Australian Tax Authority Going After Tax from Trading Outside its Borders

Australian Tax Authority Going After Tax from Trading Outside its Borders

The Australian Tax Office (ATO) has announced plans to go after any of its citizens which are trying to hide their crypto gains offshore through agreements on data-sharing with foreign nations.

Obviously, you should always pay your taxes. On everything. However, in the realm of crypto, many people have realised that it is extremely difficult for authorities to know what you might owe, leading many to just take a chance and keep hush.

But anyone thinking of running the gauntlet in Australia might have a tougher job on their hands after the Australian Tax Office explained how it will use advanced data-matching techniques and data-sharing agreements it holds with other nations to highlight unexplained assets and wealth among its citizens.

The Certified Practising Accountant (CPA) is the Australian accounting body and is expecting potentially hundreds of thousands of Australians to declare crypto-tax gains over the next couple of months. Australians must declare their taxes between July 1st and October 31st.

Despite this, the Australian authorities do not want anyone to think they can slip through the net.

“Where people attempt to deliberately avoid these obligations we will attempt to take action. We have a range of existing powers that are designed to address unexplained wealth and conspicuous consumption that may arise through profits derived through cryptocurrency investment.” said Martin Jacobs, acting deputy commissioner at the ATO.

In spite of this, Jacobs added that were “not really alarmed” about potential non-compliant crypto-tax payers.

The ATO saw its powers strengthened recently as new regulations gave it the power to monitor any single investor using one of Australia’s domestic exchanges.

On this subject, Jacobs said, “This will enable data exchanges to collect cryptocurrency trading information, which we’ll be able to access and use in our engagement activities.”

Furthermore, Australia, along with the UK, Canada, the US and the Netherlands, is part of the ‘Joint Chiefs of Global Tax Enforcement (J5)’ group, which – apart from sounding like the product of a co-production between Marvel Studios and the IRS – is dedicated to growing a network between authorities to ensure citizens pay tax no matter where they are in the world.

The group announced on July 2nd that they were launching an initiative which would target international financial crime conducted with cryptocurrency specifically.
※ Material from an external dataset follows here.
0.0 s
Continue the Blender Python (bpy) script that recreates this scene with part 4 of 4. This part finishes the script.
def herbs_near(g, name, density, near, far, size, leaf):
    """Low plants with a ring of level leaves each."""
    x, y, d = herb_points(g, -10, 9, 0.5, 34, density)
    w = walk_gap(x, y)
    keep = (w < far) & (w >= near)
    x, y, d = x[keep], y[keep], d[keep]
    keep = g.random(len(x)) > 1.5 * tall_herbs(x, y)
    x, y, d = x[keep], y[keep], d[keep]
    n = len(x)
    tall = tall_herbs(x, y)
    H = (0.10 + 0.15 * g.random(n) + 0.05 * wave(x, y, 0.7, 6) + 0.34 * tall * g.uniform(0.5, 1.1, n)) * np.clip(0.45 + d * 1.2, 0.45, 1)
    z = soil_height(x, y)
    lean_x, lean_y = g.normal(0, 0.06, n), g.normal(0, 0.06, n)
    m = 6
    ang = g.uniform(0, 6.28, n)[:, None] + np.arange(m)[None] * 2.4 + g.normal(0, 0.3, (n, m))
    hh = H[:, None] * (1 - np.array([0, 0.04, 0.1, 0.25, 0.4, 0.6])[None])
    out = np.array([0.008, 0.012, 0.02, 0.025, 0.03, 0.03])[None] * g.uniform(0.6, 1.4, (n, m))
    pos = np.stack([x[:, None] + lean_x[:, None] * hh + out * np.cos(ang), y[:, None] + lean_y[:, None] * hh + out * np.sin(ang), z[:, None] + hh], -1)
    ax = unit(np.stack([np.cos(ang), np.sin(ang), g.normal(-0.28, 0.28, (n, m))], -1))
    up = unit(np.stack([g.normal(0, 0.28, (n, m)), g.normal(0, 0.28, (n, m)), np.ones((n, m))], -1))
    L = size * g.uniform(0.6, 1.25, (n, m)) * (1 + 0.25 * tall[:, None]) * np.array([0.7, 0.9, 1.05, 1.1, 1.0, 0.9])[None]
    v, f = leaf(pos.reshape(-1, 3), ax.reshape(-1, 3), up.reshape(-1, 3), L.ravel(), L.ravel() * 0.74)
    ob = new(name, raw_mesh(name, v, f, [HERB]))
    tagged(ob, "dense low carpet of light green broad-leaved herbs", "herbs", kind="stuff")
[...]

Whilst this may sound like a declaration of war on crypto from the Ausie authorities, the reality of this may not be that significant. Speaking about what level of work the ATO might have cut out for themselves, Jacobs was candid:

“Our feeling is that the vast majority of investors who joined the bubble in 2017 are likely to be in the loss position as opposed to a gain. The other assumption is they probably haven’t disposed of their cryptocurrency. They might just be holding it.”